Aim of the task>
In the listing below, find the line holding "for t, *values" and the line holding "scene.view_settings.keyframe_insert(path, frame=frame(t))". Write out those two lines and all lines between, exactly, and nothing more.

Collected data>
----

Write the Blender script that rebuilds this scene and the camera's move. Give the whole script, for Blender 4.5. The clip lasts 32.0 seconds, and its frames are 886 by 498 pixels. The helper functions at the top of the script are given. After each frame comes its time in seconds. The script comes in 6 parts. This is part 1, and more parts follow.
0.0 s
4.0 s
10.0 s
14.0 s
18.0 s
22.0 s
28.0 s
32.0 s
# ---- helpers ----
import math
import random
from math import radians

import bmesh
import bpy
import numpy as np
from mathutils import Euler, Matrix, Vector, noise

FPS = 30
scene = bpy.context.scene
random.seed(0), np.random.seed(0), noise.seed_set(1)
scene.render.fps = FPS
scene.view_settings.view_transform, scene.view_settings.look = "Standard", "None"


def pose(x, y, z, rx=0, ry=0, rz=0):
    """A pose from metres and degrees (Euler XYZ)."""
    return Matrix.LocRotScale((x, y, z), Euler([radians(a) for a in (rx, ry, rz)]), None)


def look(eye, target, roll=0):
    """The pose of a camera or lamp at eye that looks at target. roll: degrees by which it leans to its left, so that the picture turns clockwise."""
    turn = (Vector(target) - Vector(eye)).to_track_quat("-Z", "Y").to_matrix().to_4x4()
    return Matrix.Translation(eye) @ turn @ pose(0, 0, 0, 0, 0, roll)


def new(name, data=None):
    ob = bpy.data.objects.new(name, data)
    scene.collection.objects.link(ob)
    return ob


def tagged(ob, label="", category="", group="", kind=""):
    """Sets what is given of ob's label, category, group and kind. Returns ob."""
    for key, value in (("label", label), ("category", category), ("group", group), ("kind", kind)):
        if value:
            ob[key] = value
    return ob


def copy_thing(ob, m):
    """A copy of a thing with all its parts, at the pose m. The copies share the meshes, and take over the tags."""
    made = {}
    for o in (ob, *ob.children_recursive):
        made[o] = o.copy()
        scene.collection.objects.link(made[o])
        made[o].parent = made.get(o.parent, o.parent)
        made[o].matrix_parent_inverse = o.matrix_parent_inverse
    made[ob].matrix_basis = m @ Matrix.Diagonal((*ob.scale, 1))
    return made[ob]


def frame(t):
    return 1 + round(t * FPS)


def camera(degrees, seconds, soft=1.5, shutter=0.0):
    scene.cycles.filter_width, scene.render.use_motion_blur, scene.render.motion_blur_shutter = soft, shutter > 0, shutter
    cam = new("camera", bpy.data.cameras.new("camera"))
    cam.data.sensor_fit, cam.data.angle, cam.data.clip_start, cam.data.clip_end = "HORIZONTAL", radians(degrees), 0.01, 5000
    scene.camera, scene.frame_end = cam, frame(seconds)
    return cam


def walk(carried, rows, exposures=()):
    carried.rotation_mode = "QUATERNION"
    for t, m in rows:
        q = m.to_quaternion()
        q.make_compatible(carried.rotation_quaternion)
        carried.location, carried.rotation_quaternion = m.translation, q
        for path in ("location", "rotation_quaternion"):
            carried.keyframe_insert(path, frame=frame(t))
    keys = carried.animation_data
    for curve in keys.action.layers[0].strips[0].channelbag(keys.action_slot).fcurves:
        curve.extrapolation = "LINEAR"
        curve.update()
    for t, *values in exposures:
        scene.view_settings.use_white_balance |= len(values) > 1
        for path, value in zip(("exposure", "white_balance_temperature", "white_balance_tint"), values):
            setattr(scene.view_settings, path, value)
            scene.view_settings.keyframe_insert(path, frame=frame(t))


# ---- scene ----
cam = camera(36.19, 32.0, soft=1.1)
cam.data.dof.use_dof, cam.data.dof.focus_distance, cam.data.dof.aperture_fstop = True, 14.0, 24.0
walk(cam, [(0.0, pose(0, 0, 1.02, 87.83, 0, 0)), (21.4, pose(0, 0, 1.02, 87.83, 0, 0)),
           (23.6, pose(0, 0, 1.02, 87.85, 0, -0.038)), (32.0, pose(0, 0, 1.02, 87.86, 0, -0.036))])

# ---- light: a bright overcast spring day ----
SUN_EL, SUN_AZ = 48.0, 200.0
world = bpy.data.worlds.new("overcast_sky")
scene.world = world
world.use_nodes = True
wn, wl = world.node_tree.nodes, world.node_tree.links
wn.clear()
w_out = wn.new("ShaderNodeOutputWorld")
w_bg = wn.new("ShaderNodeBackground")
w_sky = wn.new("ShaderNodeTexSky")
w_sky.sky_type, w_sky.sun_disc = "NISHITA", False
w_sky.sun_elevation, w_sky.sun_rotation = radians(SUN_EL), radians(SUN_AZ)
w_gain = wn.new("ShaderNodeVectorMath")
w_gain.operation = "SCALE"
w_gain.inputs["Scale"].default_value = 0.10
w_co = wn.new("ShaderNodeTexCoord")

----

Correct output>
    for t, *values in exposures:
        scene.view_settings.use_white_balance |= len(values) > 1
        for path, value in zip(("exposure", "white_balance_temperature", "white_balance_tint"), values):
            setattr(scene.view_settings, path, value)
            scene.view_settings.keyframe_insert(path, frame=frame(t))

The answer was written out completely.